GIVEN EXERCISE:
Report every line in the listing that contains the string "part".

↓

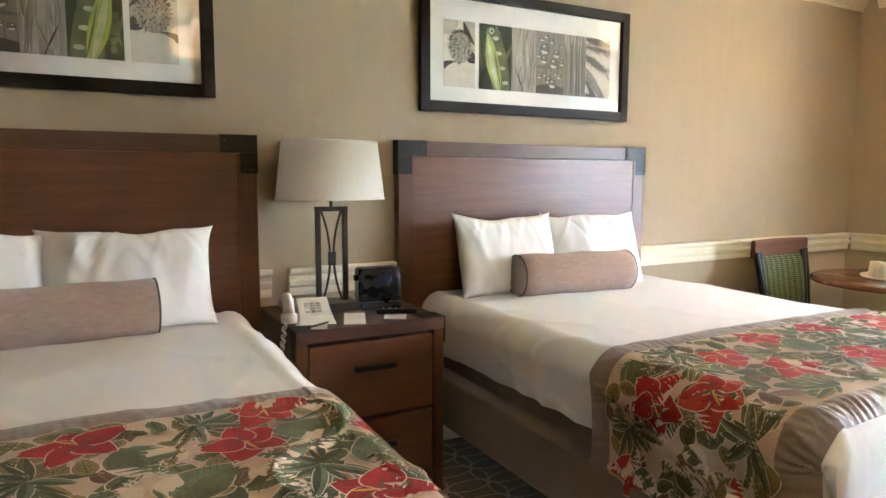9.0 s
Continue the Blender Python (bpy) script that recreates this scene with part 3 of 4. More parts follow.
B2, B1 = 0.80, -1.455
for yc, bc, sd, r0, r1 in ((B1, -1.485, 4, 1.195, 1.975), (B2, 0.88, 9, 1.265, 1.992)):
    headboard(yc, "headboards")
    bed(bc, sd, "beds", "floral hibiscus bed runner with taupe satin bands", r0, r1)
    for k, (dy, rz, lean) in enumerate(((-0.275, 4, -14), (0.275, -3, -17))):
        pl = link("pillow", pillow_mesh(0.585, 0.385, 0.18, sd + 3 * k, 0.028, 0.03), PILLOW, None, "", True)
        pl.matrix_basis = pose(0.225, yc + dy, BTOP + 0.185, 0, lean, rz)
        tagged(pl, "plump white cotton pillow leaning on the headboard", "pillow", "pillows")
for (a, b) in (((0.40, -1.73), (0.36, -1.10)), ((0.37, 0.48), (0.44, 1.10))):
    mid = ((a[0] + b[0]) / 2, (a[1] + b[1]) / 2)
    bo = thing("bolster", mid[0], mid[1], BTOP + 0.096, "beige woven bolster cushion with dark piped ends", "bolster", "bolsters",
               math.degrees(math.atan2(b[1] - a[1], b[0] - a[0])) - 90)
    half, rad = 0.312, 0.101
    prof = [(0.02, -half - 0.012), (0.06, -half - 0.01), (rad - 0.012, -half - 0.002), (rad, -half + 0.008)]
    prof += [(rad + 0.003 * math.sin(k * 1.3), -half + 0.008 + (2 * half - 0.016) * k / 10) for k in range(1, 10)]
    prof += [(r, -z) for r, z in reversed(prof[:4])]
    part("bolster_cover", turned(prof, 40, None, pose(0, 0, 0, -90, 0, 0)), BOLSTER, bo, "", True)
    for s in (-1, 1):
        part("piping", tube([(rad * math.cos(q * math.pi / 16) * 0.985, s * half, rad * math.sin(q * math.pi / 16) * 0.985) for q in range(33)], 0.0035, 6), PIPING, bo, "dark piping")


# ---- pictures ----
GREY1 = material("grey_photo_light", (0.42, 0.39, 0.34), 0.6, 0, 8, 0.4)
GREY2 = material("grey_photo_dark", (0.05, 0.045, 0.038), 0.6, 0, 8, 0.5)
GREY3 = material("grey_photo_bark", (0.29, 0.265, 0.22), 0.6, 0, 5, 0.6, 0, 60, (1, 14, 1))
GREY5 = material("grey_photo_mid", (0.19, 0.175, 0.145), 0.6, 0, 6, 0.5, 0, 60, (1, 10, 0.8))
PALEG = material("pale_green_photo", (0.42, 0.46, 0.26), 0.6, 0, 16, 0.4)
GREY4 = material("grey_photo_wood", (0.12, 0.11, 0.09), 0.6, 0, 5, 0.7, 0, 60, (1, 22, 0.8))
PALE = material("pale_photo", (0.62, 0.58, 0.50), 0.6, 0, 4, 0.15)
GPH = material("dark_green_photo", (0.022, 0.040, 0.012), 0.6, 0, 14, 0.8)
LIME = material("lime_leaf_photo", (0.30, 0.38, 0.07), 0.6, 0, 16, 0.4)


def flat_leaf(bm, x, y0, z0, ang, length, width, mi=0, bend=0.0, n=8):
    rows = []
    for i in range(n + 1):
        t = i / n
        a = ang + bend * t
        w = width * math.sin(math.pi * (0.08 + 0.92 * t)) if i < n else 0.0
        c = Vector((x, y0 + math.cos(a) * length * t, z0 + math.sin(a) * length * t))
        o = Vector((0, -math.sin(a), math.cos(a))) * w
        rows.append((bm.verts.new(c - o), bm.verts.new(c + o)))
    for p, q in zip(rows, rows[1:]):
        f = bm.faces.new((p[0], q[0], q[1], p[1]))
        f.material_index = mi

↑

ANSWER FOR THIS EXERCISE:
Continue the Blender Python (bpy) script that recreates this scene with part 3 of 4. More parts follow.
    part("bolster_cover", turned(prof, 40, None, pose(0, 0, 0, -90, 0, 0)), BOLSTER, bo, "", True)
        part("piping", tube([(rad * math.cos(q * math.pi / 16) * 0.985, s * half, rad * math.sin(q * math.pi / 16) * 0.985) for q in range(33)], 0.0035, 6), PIPING, bo, "dark piping")